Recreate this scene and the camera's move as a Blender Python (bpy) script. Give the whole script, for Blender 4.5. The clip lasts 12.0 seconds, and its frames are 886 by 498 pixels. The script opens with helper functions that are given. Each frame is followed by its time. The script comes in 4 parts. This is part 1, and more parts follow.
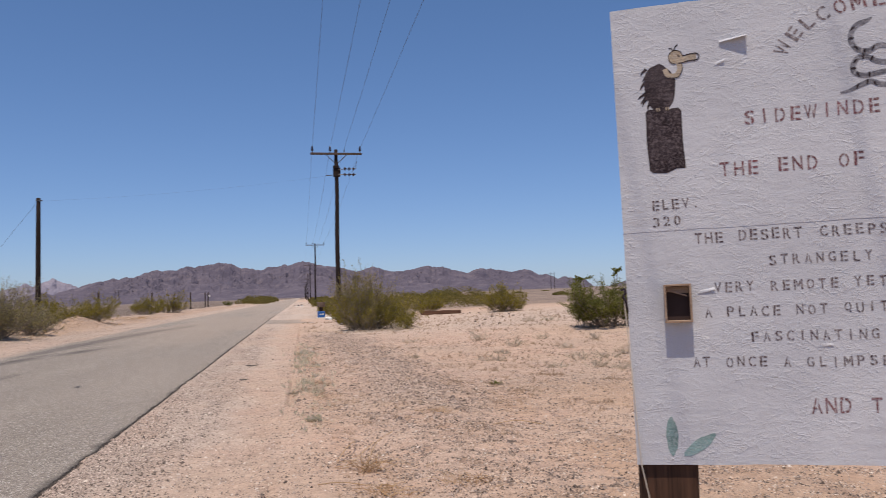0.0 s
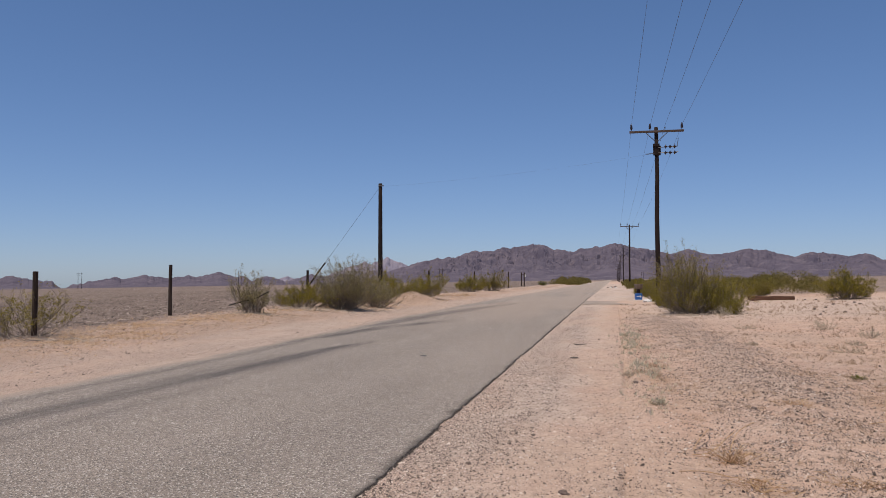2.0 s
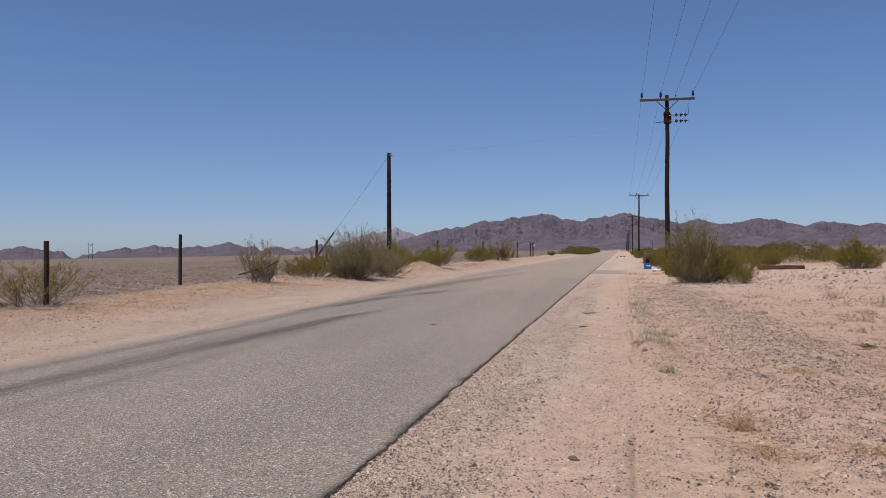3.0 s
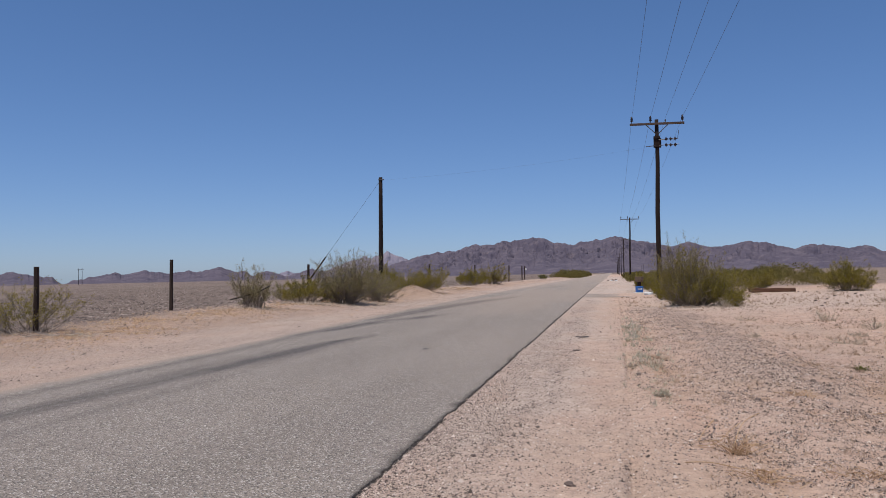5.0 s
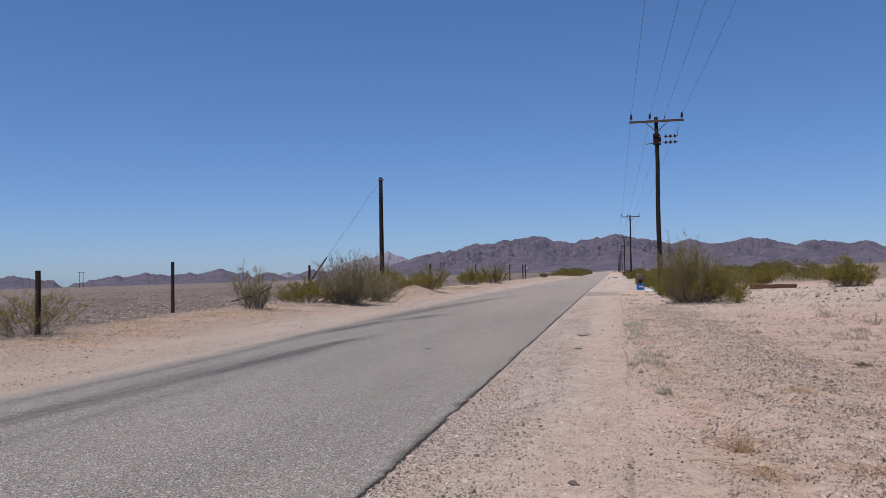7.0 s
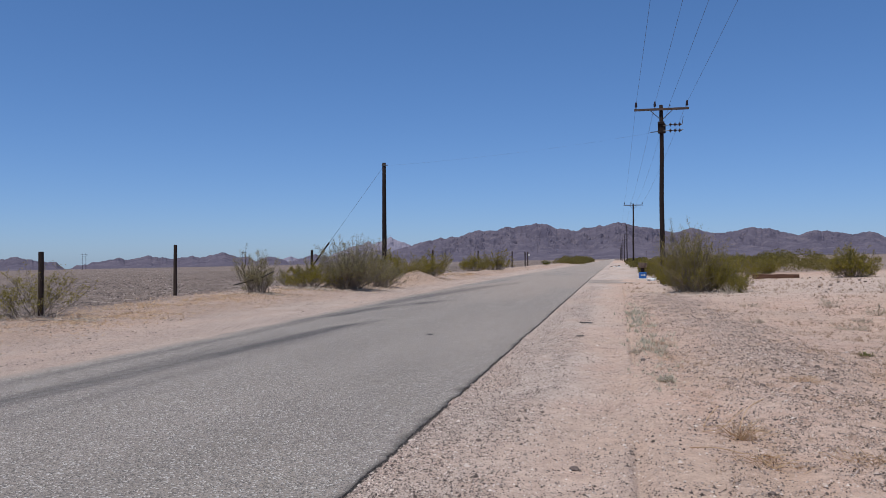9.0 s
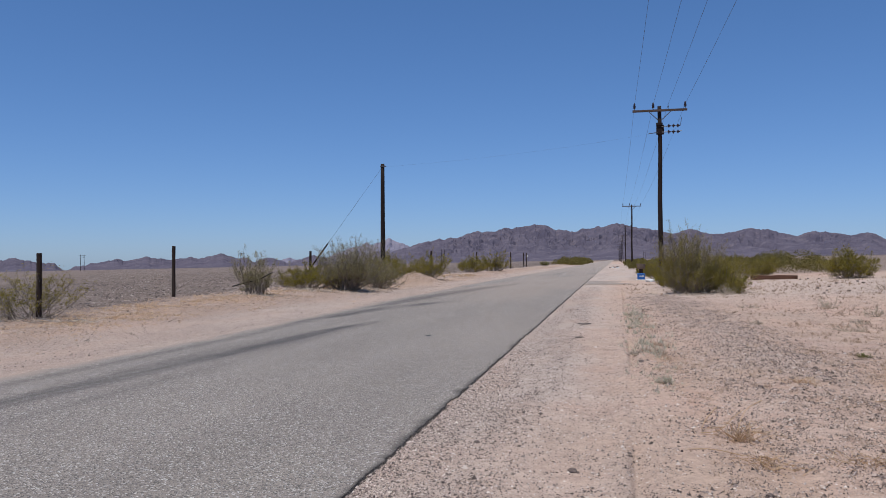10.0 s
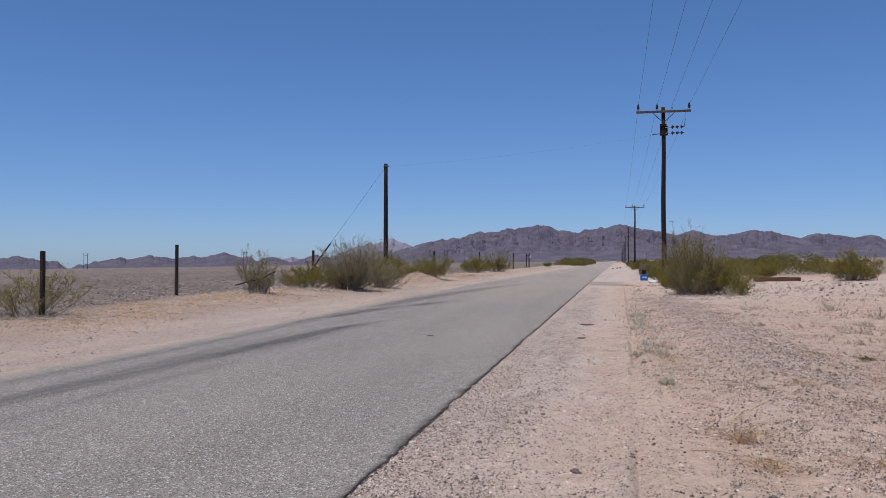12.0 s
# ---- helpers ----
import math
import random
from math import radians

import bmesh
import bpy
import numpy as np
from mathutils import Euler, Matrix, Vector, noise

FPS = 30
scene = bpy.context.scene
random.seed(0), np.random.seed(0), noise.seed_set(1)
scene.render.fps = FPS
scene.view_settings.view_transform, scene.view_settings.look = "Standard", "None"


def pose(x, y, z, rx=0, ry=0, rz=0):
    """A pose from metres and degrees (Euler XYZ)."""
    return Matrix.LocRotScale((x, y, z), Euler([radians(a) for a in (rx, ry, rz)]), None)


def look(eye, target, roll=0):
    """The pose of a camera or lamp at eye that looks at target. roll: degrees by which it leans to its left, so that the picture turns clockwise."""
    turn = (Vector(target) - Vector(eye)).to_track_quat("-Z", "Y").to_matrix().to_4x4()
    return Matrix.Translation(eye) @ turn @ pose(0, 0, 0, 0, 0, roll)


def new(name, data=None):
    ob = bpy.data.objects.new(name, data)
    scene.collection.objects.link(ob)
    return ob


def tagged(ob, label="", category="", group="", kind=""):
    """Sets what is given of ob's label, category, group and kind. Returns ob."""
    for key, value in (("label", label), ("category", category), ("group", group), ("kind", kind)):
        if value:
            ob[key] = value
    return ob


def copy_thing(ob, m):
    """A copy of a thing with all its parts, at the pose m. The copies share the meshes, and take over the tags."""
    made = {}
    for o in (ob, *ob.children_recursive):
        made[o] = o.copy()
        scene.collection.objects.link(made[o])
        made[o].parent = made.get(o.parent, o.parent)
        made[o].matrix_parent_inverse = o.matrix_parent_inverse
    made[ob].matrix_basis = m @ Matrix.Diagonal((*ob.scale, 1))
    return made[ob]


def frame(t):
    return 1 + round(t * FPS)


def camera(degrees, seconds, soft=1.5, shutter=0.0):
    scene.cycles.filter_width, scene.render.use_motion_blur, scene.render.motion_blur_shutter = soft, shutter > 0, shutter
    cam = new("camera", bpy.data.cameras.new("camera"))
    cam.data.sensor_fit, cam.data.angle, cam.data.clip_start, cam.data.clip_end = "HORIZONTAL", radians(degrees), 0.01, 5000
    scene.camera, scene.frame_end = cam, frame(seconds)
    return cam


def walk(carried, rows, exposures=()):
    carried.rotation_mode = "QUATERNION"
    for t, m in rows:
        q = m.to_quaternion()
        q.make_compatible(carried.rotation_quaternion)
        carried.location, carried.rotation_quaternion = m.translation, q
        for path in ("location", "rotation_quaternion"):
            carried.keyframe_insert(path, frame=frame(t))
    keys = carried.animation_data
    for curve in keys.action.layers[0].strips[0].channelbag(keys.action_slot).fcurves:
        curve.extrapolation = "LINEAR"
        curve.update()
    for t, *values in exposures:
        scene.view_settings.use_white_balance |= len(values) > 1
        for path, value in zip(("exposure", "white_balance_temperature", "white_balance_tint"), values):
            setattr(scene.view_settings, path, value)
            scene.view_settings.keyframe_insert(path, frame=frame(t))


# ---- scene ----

□ □ □

Nothing but the lines from the one with "scene.view_settings.keyframe_insert(path, frame=frame(t))" through the last line should be repeated, each exactly as it stands.

            scene.view_settings.keyframe_insert(path, frame=frame(t))


# ---- scene ----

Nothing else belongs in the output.